Weight loss never used to be a priority here. As little as two generations ago, the custom was to fatten up Sudanese girls before their weddings. Sadia Elsalahi, a folklore historian, says this cultural affinity for plump women was rooted in history.
The people living at the time of the ancient Kush civilization, which ended in 350 AD, favored full bodies — especially thick hips and thighs. Until the 1930s, Sudanese used to marry off their daughters as young as 11 and 12, when their bodies hadn’t fully developed.
“To make a girl seem older,” Elsalahi said, “they made her bigger and fatter.”
When a girl got engaged, she said, they would cut a large hole in the center of a bed. The small girl would sit in the hole, and then over the next year, they fed her fatty foods and starchy drinks — all while in the bed. As she grew bigger and filled up the hole, she was considered ready for the wedding.
There was also an economic incentive to fatten up the bride. Elsalahi says before the wedding, a bride would sit in a smoke bath of burning perfumed acacia wood, twice a day for 40 days. During that period, she wouldn’t wash. Her body would be basted with aromatic oils until a thick layer formed on her skin, kind of like an overdone barbecue.
On day 40, the thick sooty layer would be peeled off revealing glowing skin underneath. That layer, the “banooteya,” would be folded up and sent to the groom’s family, who’d weigh it. Whatever the weight, the groom would match in gold for the bride. So the larger the woman’s body surface area, the more gold the family would get.
That was then.
At the Afhad University for Women in Khartoum, six young women in pressed long sleeved T-shirts and smart pencil skirts take a break under a tree. They’re all management students. Tibyan Yaseen says she feels like she needs to lose weight — it’s what the guys want nowadays.

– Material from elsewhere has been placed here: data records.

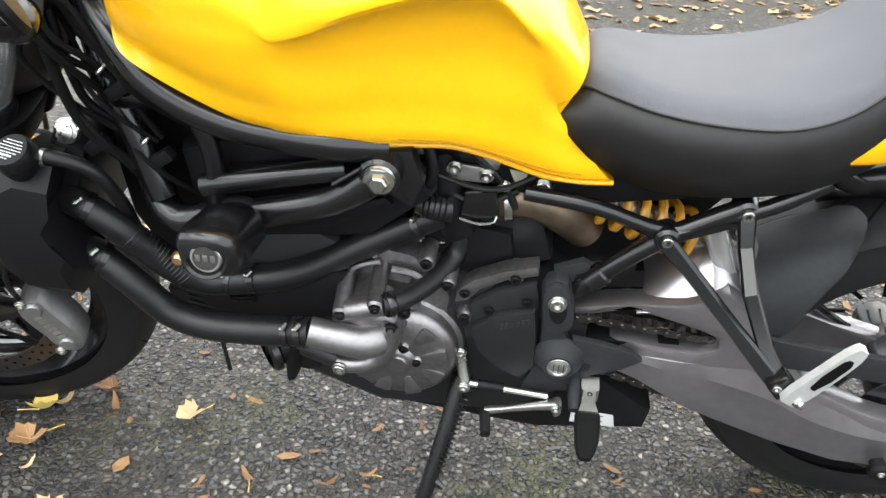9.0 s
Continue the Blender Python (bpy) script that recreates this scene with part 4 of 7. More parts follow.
def bar_end_mirror():
    """A folded bar-end mirror on the left grip, standing nearly edge-on."""
    along, across = Vector((0.68, -0.4, 0.616)).normalized(), Vector((0.317, -0.78, -0.54))
    across = (across - along * across.dot(along)).normalized()
    face = along.cross(across).normalized()
    mid = Vector((0.955, 0.478, 1.045)) + along * 0.072 + across * 0.036

    def oval(a, b, d, n=36):
        return [mid + along * (math.copysign(abs(math.cos(t)) ** 0.75, math.cos(t)) * a) + across * (math.copysign(abs(math.sin(t)) ** 0.75, math.sin(t)) * b) + face * d for t in (2 * math.pi * k / n for k in range(n))]

    m = part("bar_end_mirror", loft([oval(0.066, 0.03, -0.0065), oval(0.073, 0.037, -0.004), oval(0.075, 0.039, 0.001), oval(0.073, 0.037, 0.0045), oval(0.069, 0.033, 0.005)], steps=1), BLACK, bike, "black folded bar-end mirror")
    part("mirror_glass", loft([oval(0.068, 0.032, 0.0046), oval(0.068, 0.032, 0.0056)]), CHROME, m, "mirror glass")
    part("mirror_back_plate", loft([oval(0.045, 0.016, -0.014), oval(0.05, 0.02, -0.006)]), GREYPLASTIC, m)
    part("mirror_arm", tube([(0.99, 0.405, 1.006), (0.998, 0.43, 1.012), (1.012, 0.44, 1.04), (1.015, 0.443, 1.062)], [0.014, 0.014, 0.012, 0.011], 14, 4), BLACK_SATIN, m)
    part("mirror_hinge", box((1.02, 0.437, 1.052), (0.03, 0.02, 0.03), 0.004, (20, 30, 0)), BLACK_SATIN, m)
    part("hinge_pin", rod((1.017, 0.446, 1.064), (1.026, 0.44, 1.072), 0.006, 16), ALLOY, m)
    bolt((0.993, 0.424, 1.008), (0, 1, 0.2), 0.006, m)


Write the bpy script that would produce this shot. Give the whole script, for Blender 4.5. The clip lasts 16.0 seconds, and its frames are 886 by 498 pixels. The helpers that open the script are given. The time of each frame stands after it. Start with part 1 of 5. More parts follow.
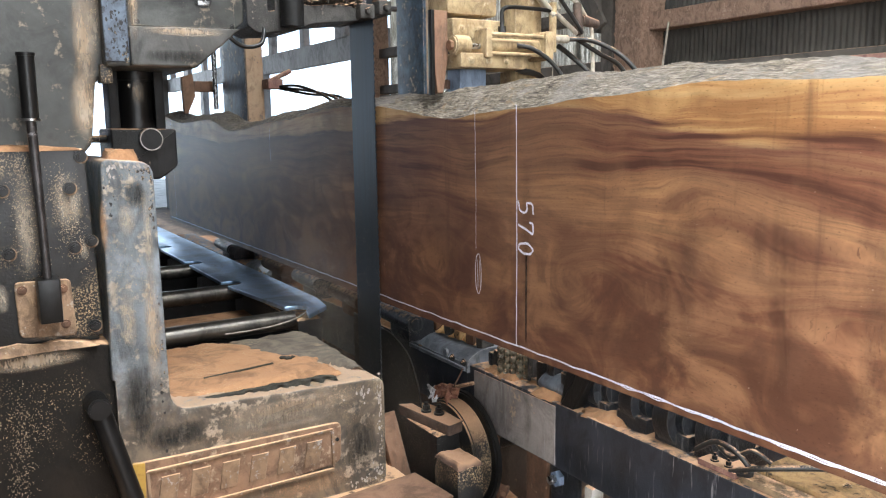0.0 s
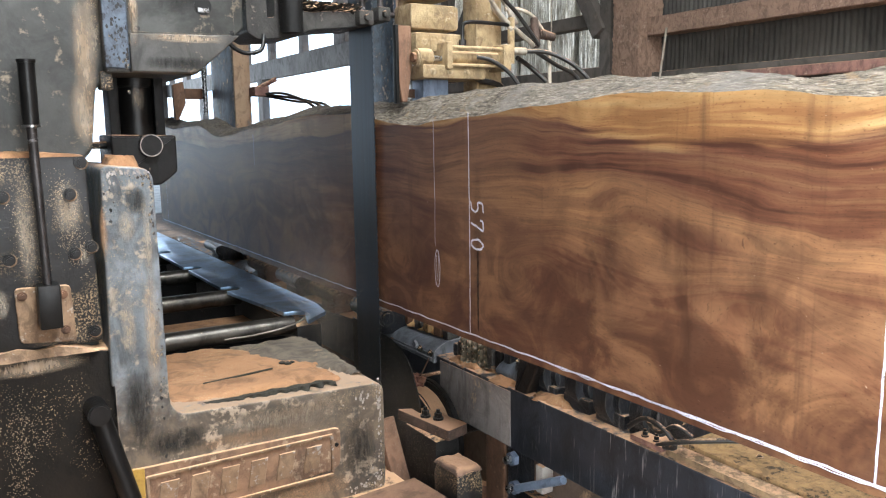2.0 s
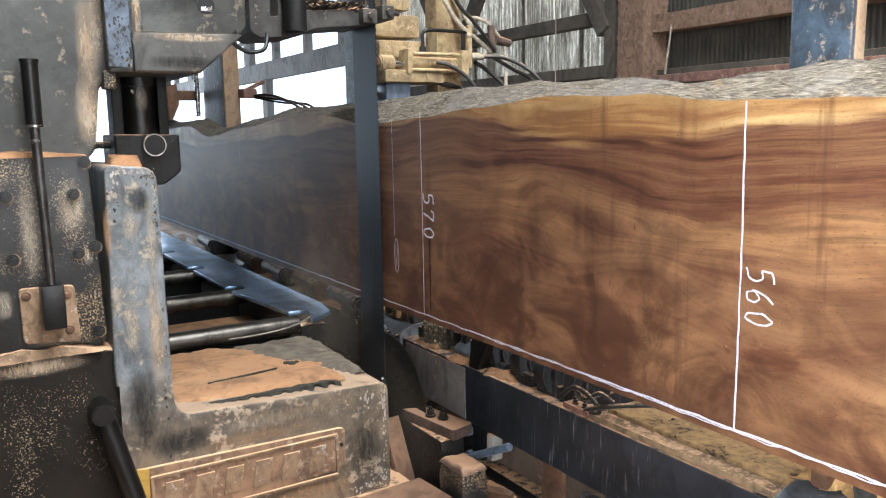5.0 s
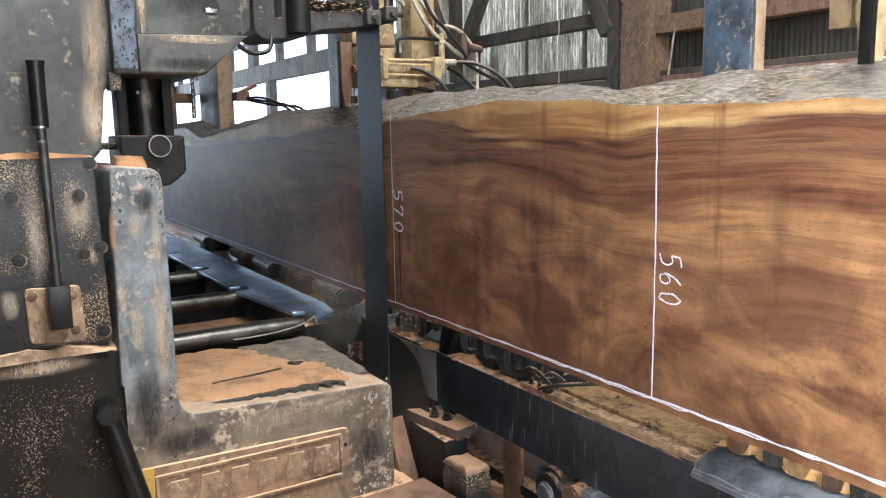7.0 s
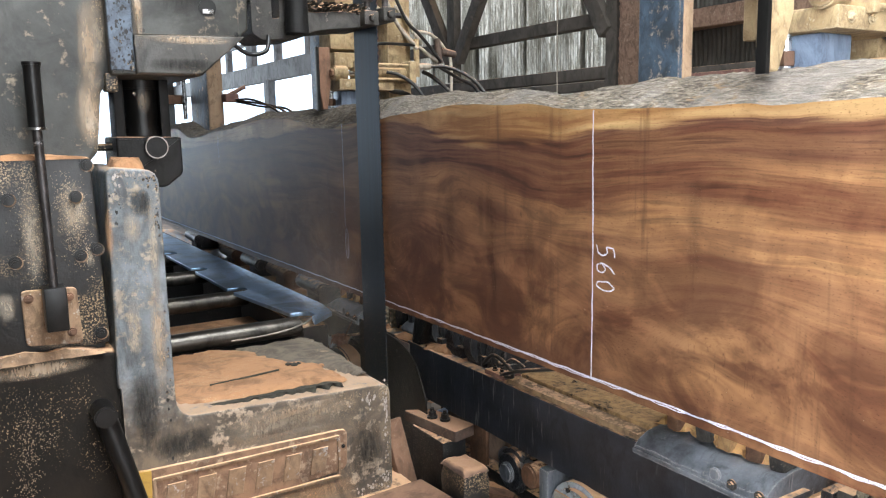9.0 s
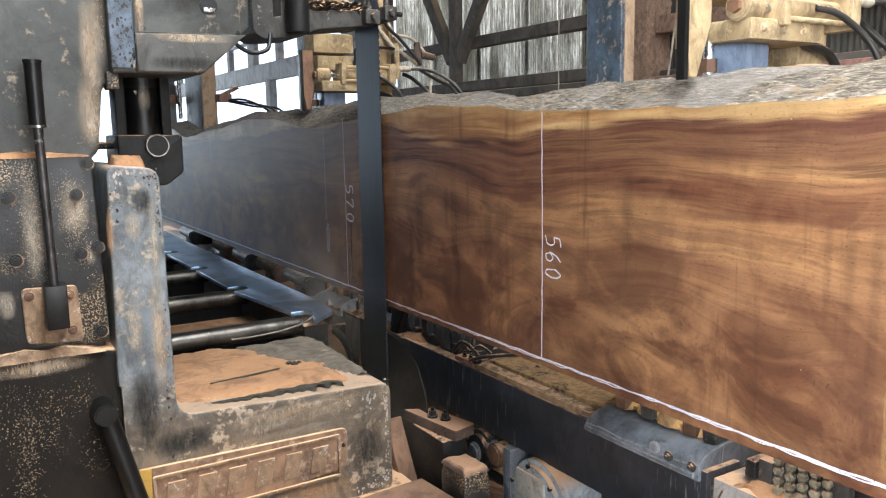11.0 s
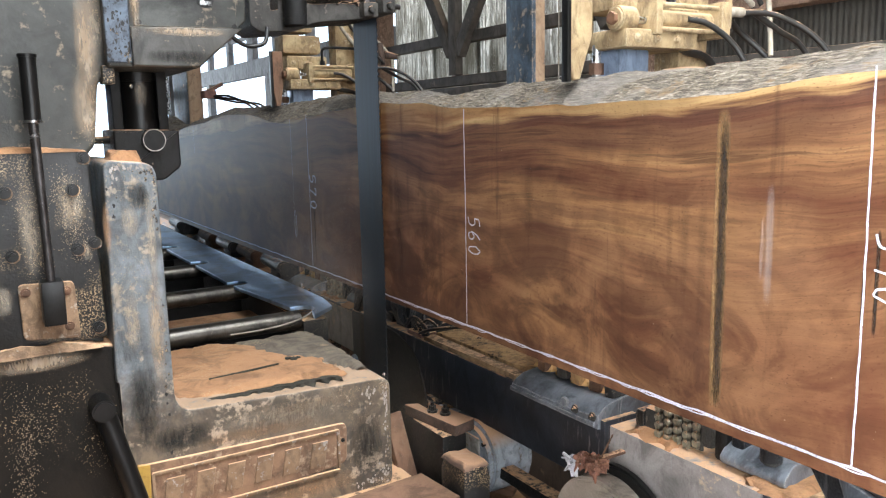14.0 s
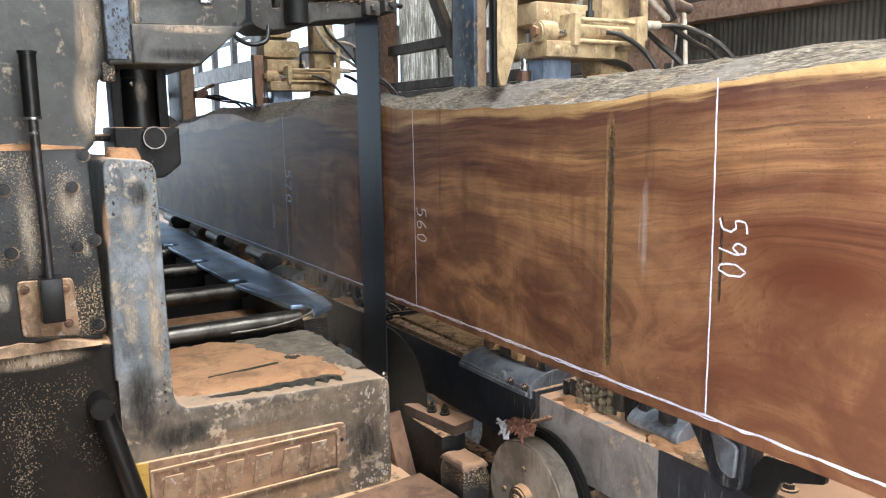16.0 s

“They see superstars on TV, like Rihanna and Beyoncé, and so we want to be like that,” she said.
Yaseen’s friend, Hanaa Mubarak, says she, too, wants to lose weight — but her mom keeps sabotaging her with calorie-rich, full-fat Sudanese cooking.
“My mom says ‘Hanaa, eat more of this, drink a lot of that, you need to get fatter.’ But my skirt is tight,” she said. “I want to feel lighter like the rest of the girls.”
So what does she do to lose weight?
“I don’t do anything. I just eat more,” she said, laughing with her friends. “I really feel bad because I can’t lose weight. I want to cry.”
At Sama Style Center, trainer Amal Ahmed says they’re attracting more and more college students, young mothers, and brides-to-be. And if the demand continues to increase, they may add classes for younger girls.
“Now, the men are the only ones left who’ll be fat,” Ahmed said.